“This woman has the best bananas; very sweet,” chef Joannès Rivière confides, pointing to a fruit seller as he buys a bag of the ambarella leaves that Cambodians love to eat young and raw. “This is my coconut supplier,” the chef announces when we pass a man making fresh coconut milk at a rustic grinder. We are hurrying along the wet, slippery, cement alleyways of our local market, Phsar Chas or Old Market, in colonial Siem Reap, Cambodia’s main tourism destination thanks to the spectacular Khmer Empire temples of Angkor Archaeological Park, including stupendous Angkor Wat, just down the road.
Rivière is in a rush. He must buy some sweet, meaty Mekong langoustines from the diminutive Cambodian lady he calls “the lobster mafia”, before she runs out. The French chef and owner of Cuisine Wat Damnak – recently named Cambodia’s Best Restaurant at number 50 on Asia’s 50 Best Restaurants list – sources seafood from several suppliers, including a middle-aged woman wearing mismatched pink floral pyjamas at the adjoining stall. All of the seafood the chef uses is Cambodian. The freshwater fish comes from the nearby Tonlé Sap, the largest lake in Southeast Asia. The colossal crabs trying to escape from a mountain of crushed ice have travelled the longest distance – a day’s drive away, from Kep on the south coast, where they’re famously stir-fried with Kampot’s legendary pepper, long considered the world’s finest. Rivière’s warm smile temporarily fades. In a stern voice, in fluent Khmer, he chastises the vendor for selling the fish she’d promised to save for him. A similar scene occurred a few minutes earlier in the fruit and vegetable section where another merchant had sold some herbs Rivière wanted. There, the woman chuckled affectionately at the Frenchman’s annoyance, as if she might at an uptight husband who was taking life too seriously.
The chef has a cheeky sense of humour, with which she’d be familiar (Rivière is a frequent shopper at the market), however, he takes his job seriously. Each Tuesday he changes his two tasting menus (there’s no a la carte), based on what’s in season and available, so he needs to ensure he has a week’s supply for the carefully balanced dishes on the menus. It’s Rivière’s commitment to using only fresh, local, seasonal produce, his passion for authentic flavours and hard-to-find ingredients, and his creative approach to traditional cooking that has made his contemporary Cambodian restaurant the country’s best. “I’d like to see the award as a message to Cambodian chefs,” Rivière tells me in the dining room of the atmospheric old Khmer teak house that’s home to Cuisine Wat Damnak, named after the nearby Buddhist pagoda. “It proves that you don’t have to use imported products like foie gras; that it’s possible to do a world-class restaurant with local produce.”

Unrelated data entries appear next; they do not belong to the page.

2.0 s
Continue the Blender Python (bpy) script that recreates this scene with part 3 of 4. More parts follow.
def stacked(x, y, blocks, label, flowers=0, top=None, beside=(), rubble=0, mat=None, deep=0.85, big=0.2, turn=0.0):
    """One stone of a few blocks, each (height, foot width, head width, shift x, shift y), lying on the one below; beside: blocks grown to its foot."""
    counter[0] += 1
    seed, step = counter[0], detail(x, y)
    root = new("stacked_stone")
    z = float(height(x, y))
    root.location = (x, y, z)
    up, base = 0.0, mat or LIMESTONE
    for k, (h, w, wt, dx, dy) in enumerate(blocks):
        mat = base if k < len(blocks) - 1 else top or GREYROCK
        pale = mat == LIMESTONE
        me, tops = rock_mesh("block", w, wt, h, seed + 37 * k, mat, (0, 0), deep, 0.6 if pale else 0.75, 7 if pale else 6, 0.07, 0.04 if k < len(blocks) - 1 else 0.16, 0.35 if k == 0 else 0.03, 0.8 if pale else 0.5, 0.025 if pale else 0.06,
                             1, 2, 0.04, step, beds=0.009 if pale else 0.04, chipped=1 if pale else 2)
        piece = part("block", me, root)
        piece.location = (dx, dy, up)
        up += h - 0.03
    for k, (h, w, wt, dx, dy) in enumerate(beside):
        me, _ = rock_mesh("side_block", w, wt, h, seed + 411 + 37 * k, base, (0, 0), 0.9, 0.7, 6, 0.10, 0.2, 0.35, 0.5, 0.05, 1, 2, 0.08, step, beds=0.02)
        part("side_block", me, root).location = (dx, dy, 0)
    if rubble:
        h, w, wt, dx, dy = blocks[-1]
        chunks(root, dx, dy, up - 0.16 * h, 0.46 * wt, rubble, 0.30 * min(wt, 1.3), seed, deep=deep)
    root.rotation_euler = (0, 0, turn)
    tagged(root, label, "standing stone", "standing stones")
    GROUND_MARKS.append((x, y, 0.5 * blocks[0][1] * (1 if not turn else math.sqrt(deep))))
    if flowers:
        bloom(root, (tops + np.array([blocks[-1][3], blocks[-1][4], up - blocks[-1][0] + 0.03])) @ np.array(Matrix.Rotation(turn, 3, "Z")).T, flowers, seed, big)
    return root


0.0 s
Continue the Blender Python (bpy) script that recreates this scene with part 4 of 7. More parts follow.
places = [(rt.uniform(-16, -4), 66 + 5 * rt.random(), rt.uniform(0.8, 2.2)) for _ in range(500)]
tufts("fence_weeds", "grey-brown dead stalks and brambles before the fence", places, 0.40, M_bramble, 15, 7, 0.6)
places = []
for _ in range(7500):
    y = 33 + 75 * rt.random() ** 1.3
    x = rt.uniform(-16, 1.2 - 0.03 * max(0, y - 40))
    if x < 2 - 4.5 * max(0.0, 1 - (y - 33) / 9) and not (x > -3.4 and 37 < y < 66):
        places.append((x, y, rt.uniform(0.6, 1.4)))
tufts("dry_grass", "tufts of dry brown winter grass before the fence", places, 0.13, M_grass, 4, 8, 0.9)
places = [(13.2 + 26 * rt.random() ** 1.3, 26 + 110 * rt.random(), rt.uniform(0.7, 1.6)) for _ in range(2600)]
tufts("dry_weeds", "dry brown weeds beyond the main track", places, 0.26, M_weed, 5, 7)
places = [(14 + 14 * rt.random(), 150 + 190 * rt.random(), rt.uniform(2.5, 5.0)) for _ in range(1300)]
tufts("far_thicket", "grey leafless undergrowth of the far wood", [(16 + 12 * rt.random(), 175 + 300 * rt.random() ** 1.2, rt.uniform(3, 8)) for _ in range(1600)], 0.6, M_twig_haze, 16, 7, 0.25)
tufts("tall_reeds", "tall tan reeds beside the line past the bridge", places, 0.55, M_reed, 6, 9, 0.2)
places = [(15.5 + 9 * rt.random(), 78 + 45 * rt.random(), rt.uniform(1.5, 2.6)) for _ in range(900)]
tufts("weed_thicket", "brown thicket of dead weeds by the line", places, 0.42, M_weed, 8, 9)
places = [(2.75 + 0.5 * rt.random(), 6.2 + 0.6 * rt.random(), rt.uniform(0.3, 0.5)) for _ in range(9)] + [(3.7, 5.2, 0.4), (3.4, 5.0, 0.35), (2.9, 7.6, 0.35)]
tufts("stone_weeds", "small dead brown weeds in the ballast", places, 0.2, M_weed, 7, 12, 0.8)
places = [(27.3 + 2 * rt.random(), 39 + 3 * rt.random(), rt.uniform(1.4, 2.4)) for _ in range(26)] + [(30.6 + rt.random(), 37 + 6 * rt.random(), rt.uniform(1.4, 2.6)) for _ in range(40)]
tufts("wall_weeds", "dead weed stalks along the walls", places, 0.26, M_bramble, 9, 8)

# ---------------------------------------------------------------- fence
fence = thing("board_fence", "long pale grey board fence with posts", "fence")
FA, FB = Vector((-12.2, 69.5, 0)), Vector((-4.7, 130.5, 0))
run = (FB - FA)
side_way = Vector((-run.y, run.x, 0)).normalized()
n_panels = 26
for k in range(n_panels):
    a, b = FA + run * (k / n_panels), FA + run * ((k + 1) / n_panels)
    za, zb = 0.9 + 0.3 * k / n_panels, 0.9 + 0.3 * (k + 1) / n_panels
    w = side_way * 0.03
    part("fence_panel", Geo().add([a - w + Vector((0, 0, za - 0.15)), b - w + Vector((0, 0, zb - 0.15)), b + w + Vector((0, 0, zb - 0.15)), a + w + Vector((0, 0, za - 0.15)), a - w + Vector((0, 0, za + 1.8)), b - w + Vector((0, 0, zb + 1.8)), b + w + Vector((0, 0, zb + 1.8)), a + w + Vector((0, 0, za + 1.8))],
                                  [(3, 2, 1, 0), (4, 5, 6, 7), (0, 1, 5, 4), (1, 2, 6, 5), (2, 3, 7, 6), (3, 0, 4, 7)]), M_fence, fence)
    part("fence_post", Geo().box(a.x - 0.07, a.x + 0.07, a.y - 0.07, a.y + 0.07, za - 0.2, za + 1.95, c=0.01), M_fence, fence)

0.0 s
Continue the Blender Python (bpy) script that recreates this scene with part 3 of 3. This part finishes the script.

Rivière sources other ingredients from a cooperative of local farming families, who were earning $2 a day before Danish NGO Agricultural Development Denmark Asia (ADDA) came to their aid. He also works with different families for specific things, like wild ginger leaf and tree cucumbers. His wonderful pork and delicious free-range chickens are also raised in Siem Reap province. “I really like to work on ingredients,” reveals Rivière, who was born in Roanne, France, to a family of organic vegetable growers who supplied some of the area’s Michelin-starred restaurants. After graduating from culinary school, he honed his pastry skills in the USA, before volunteering in 2003 as a cooking instructor at Siem Reap’s Sala Bai Hotel School, where he wrote a Cambodian cookbook. From 2005 to 2010 he was Executive Chef of five-star Hotel de la Paix (now Park Hyatt), where at restaurant Meric he developed the first form of contemporary Cambodian cuisine based on compact creative interpretations of local dishes. “I don’t have as much time to travel around Cambodia now as I used to,” Rivière admits. “But I still find new products every once in a while, or a new technique, and then I work on that. When I find something that works I just keep developing it.”
Rivière has a repertoire of some 300 dishes, many variations of the same dish. Each menu features his take on a couple of traditional dishes, such as his rich, spice-heavy Saraman curry, a Cambodian Muslim curry in the same family as Thai Massaman, as well as dishes that might taste quintessentially Cambodian but no longer resemble the dish that was their inspiration. “The black sticky rice porridge,” Rivière says, grinning, when I ask for examples. “It’s exactly the same ingredients as the boborporridge your find everywhere for breakfast at the market, with turnip, rice and dried calamari. But when I do it with black sticky rice it takes on the texture of risotto, but it really tastes like bobor, but doesn’t look like it at all.” I ask the chef what ingredients he’s experimenting with right now and whether he follows global food trends. “I like fermentation,” Rivière admits, although dismisses foraging, which was normal for a boy growing up picking wild mushrooms and berries. “That’s interesting to me because there is a huge culture of fermentation in Cambodia, so I’m finding plenty of cool things to do. I made my own fermented chilli sauce – my own Sriracha! – and it worked really well. But being here in Cambodia for 12 years keeps you away from the trends going on in the world!"